As has been well documented here, Investors Business Daily wrote a ridiculous editorial last week against health care reform including this golden paragraph:
People such as scientist Stephen Hawking wouldn't have a chance in the U.K., where the National Health Service would say the life of this brilliant man, because of his physical handicaps, is essentially worthless.
This laughably horrible example destroyed their entire editorial which attempted to prove to its readers that Death Panels are real and eugenics are on the horizon.
The Columbia Journalism Review also pointed out that IBD's "correction" misstates their mistake as purely geographical:
Editor’s Note: This version corrects the original editorial which implied that physicist Stephen Hawking, a professor at the University of Cambridge, did not live in the UK.
It has removed the Hawking reference from the story (even, apparently, in Factiva, which doesn’t have it either), but short-arms the correction, which should have read something like: "This version corrects the original editorial which falsely implied that physicist Stephen Hawking would be dead as a doornail if he lived in the UK and had to use the National Health. Hawking has lived in the UK his entire life, and as of press time, is still alive.
And that was the end of it. Egg on the face of IBD, and we can all laugh at the idiotic talking points they have come up with. And then, glutton for the stoopid that I am, I checked back at IBD today and read their rebuttal.
Much has been made of this statement in one of our Aug. 3 editorials: "People such as scientist Stephen Hawking wouldn't have a chance in the U.K. where the National Health Service would say the quality of life of this brilliant man, because of his physical handicaps, is essentially worthless."
It was a bad example, and we have acknowledged that. To repeat the correction we ran shortly after the editorial ran: Hawking, who suffers from amyotrophic lateral sclerosis (ALS), the progressive neurodegenerative disease often referred to as Lou Gehrig's Disease, is indeed a British subject.

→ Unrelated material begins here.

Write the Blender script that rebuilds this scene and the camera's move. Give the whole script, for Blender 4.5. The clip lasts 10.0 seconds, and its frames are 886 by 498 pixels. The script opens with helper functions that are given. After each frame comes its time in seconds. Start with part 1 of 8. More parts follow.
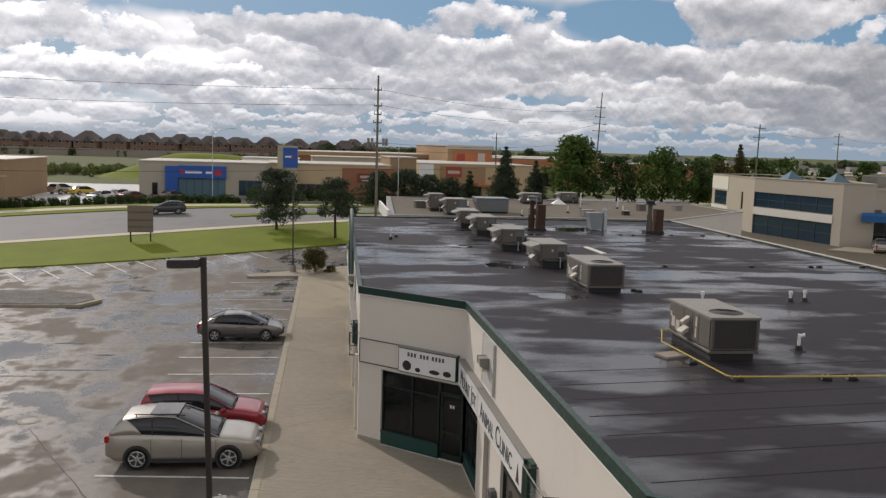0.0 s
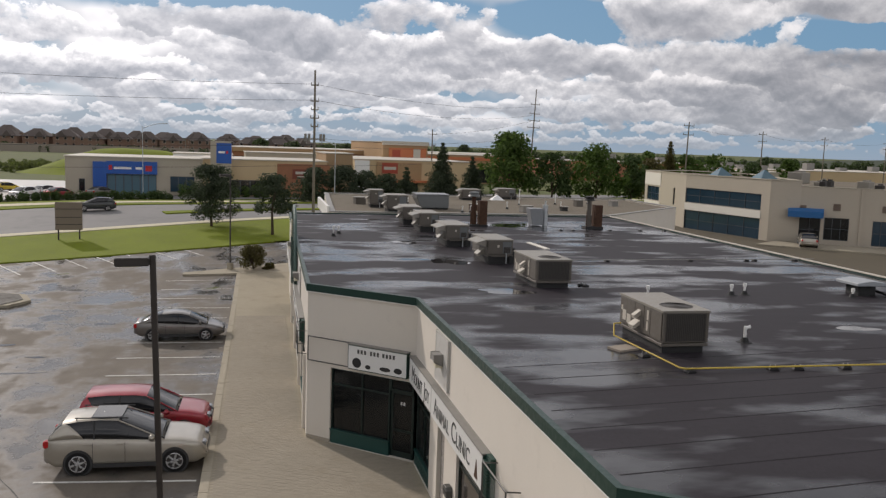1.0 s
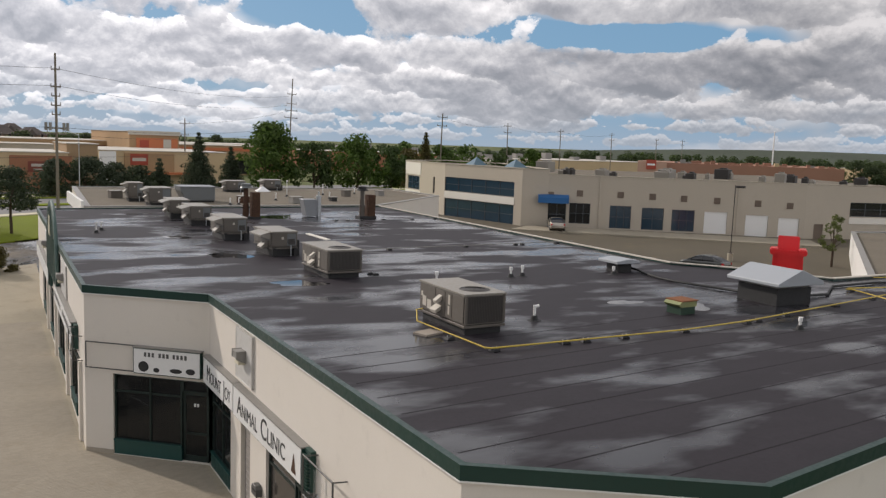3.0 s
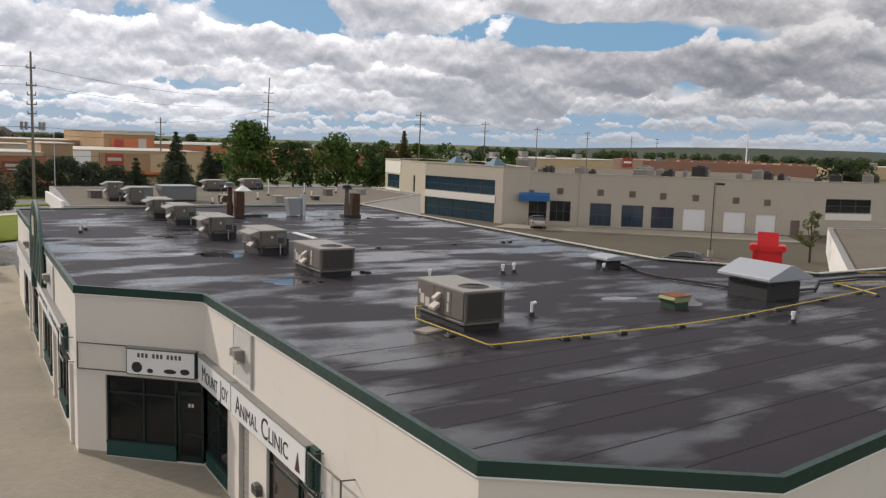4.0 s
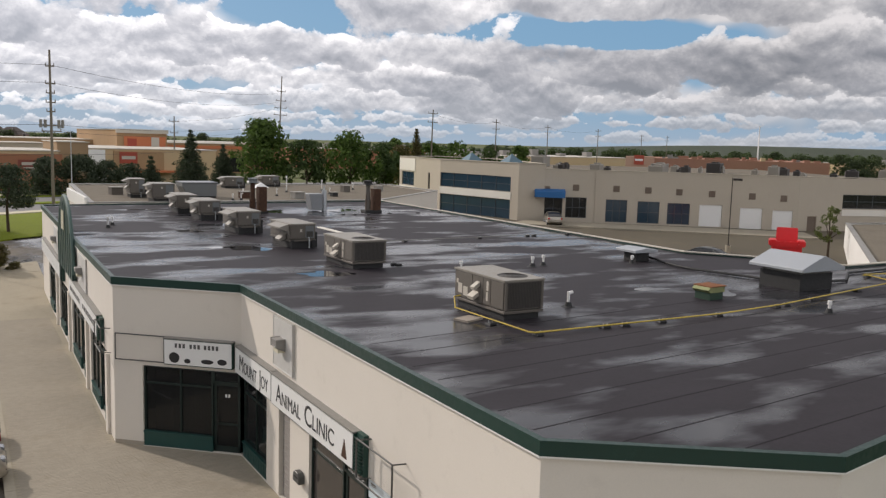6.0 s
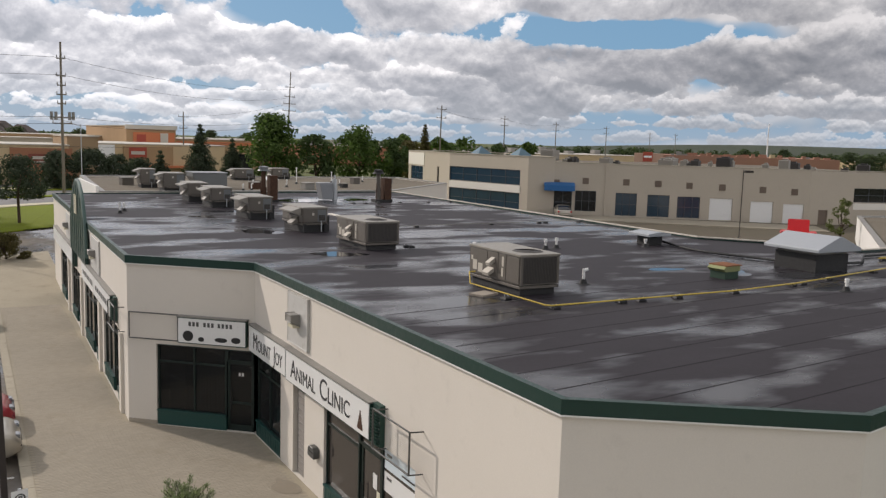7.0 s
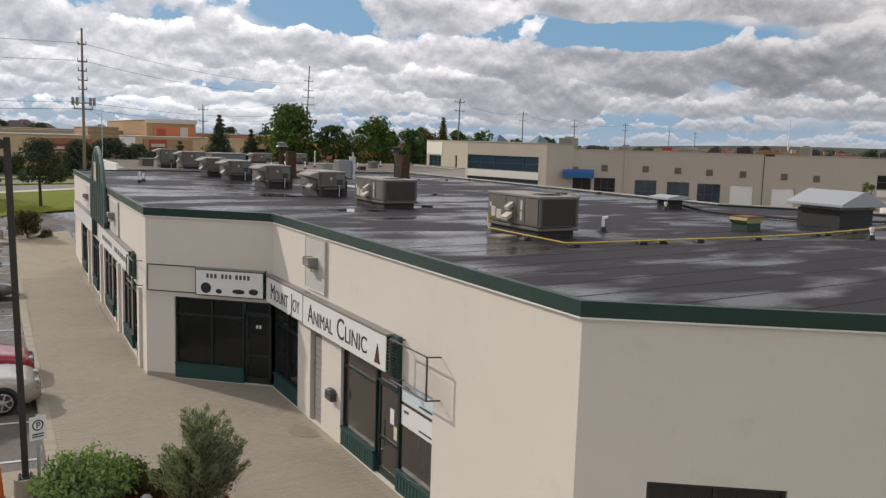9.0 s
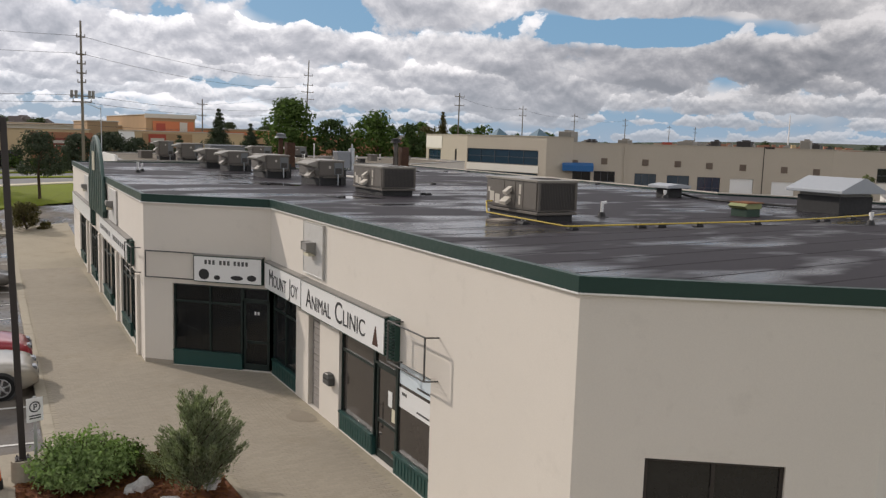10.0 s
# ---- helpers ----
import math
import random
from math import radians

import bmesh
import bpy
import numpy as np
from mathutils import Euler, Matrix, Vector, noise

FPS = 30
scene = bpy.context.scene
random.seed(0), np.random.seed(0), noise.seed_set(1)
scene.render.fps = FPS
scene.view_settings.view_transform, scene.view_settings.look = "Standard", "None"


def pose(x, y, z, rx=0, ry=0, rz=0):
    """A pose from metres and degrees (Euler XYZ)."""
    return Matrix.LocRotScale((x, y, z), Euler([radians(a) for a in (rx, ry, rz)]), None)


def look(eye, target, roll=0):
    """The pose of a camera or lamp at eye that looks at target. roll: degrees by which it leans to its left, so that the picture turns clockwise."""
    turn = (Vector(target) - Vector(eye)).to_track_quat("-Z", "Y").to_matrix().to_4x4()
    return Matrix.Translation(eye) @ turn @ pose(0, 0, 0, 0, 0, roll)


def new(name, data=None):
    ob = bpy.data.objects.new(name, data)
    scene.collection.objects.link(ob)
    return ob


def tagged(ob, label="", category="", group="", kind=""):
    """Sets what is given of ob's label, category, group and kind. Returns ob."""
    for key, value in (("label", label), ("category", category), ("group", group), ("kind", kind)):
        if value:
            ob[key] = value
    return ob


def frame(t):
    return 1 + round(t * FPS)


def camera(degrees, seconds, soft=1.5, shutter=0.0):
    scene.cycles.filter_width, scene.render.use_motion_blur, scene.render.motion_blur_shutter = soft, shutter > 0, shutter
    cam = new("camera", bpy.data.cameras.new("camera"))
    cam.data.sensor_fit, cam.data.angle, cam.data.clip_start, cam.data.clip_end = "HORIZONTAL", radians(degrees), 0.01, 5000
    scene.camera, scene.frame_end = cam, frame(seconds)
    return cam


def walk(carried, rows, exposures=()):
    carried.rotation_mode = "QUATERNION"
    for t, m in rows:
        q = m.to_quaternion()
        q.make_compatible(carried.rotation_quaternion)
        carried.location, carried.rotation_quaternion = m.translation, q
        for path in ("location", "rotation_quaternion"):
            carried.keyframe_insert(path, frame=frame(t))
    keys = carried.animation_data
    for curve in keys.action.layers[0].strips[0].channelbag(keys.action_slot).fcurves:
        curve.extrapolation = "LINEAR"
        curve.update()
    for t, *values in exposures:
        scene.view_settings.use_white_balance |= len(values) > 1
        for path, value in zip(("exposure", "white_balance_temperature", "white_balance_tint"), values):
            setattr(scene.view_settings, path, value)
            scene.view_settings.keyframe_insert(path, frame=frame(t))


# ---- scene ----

Actually you didn't acknowledge that. You acknowledged your crack writing/research staff didn't know where Stephen Hawking is from, but the correction (if intellectually honest) should also read that he is not dead, despite being a patient in British healthcare.
This is nit-picking...but then they follow with this moebius logic:
We also say that not everyone suffering from a debilitating disease is Stephen Hawking, and we hope our critics would acknowledge that. Hawking is a renowned theoretical physicist, university professor and best-selling author. It is doubtful any National Health Service bureaucrat would cut him off.
Hawking, in response to a query from London's Guardian newspaper that was apparently prompted by our editorial, was quoted Tuesday as saying: "I wouldn't be here today if it were not for the NHS. I have received a large amount of high-quality treatment without which I would not have survived."
We accept this testimony and good fortune.
Get it? Stephen Hawking is only spared by the British health care system because he is famous and smart. Putting aside the fact that their original claim was that even someone as famous and smart as Stephen Hawking would die if he were British, let's see if this is true. Did Stephen Hawking begin getting his medical care after becoming a famous physicist?
From his biography(as footnoted in Wikipedia):
The diagnosis of motor neuron disease came when Hawking was 21, shortly before his first marriage, and doctors said he would not survive more than two or three years. Hawking gradually lost the use of his arms, legs, and voice, and is now almost completely paralysed.
So at 21 (1964) Hawking was given a 2 year prognosis. When did he become famous and successful?
During his first two years at Cambridge, he did not distinguish himself, but, after the disease had stabilized and with the help of his doctoral tutor, Dennis William Sciama, he returned to working on his Ph.D.[8] He revealed that he did not see much point in obtaining a doctorate if he were to die soon. Hawking later said that the real turning point was his 1965 marriage to Jane Wilde, a language student.[8] After gaining his Ph.D., Stephen became first a Research Fellow, and later on a Professorial Fellow at Gonville and Caius College.
Hawking was elected as one of the youngest Fellows of the Royal Society in 1974, was created a Commander of the Order of the British Empire in 1982, and became a Companion of Honour in 1989. Hawking is a member of the Board of Sponsors of The Bulletin of the Atomic Scientists.
So as a poor graduate student and young adult (like many of the uninsured in America) Stephen Hawking was cared for by the National Health Services (which was founded in 1948). He was not famous. He was not successful. He was a young kid with a terrible diagnosis of Lou Gehrig's Disease. And he was able to go on to do his amazing work with the help of the NHS.
IBD goes on to argue that other Britons are not as fortunate, that breast cancers kills women everyday in the streets, and continues to rely on the debunked Betsy McCaughey. All of this is because the "Investors" can't argue against a robust public option on the facts. They continue to make boogeymen and lie about what is actually on the table.
And they still don't know squat about Stephen Hawking.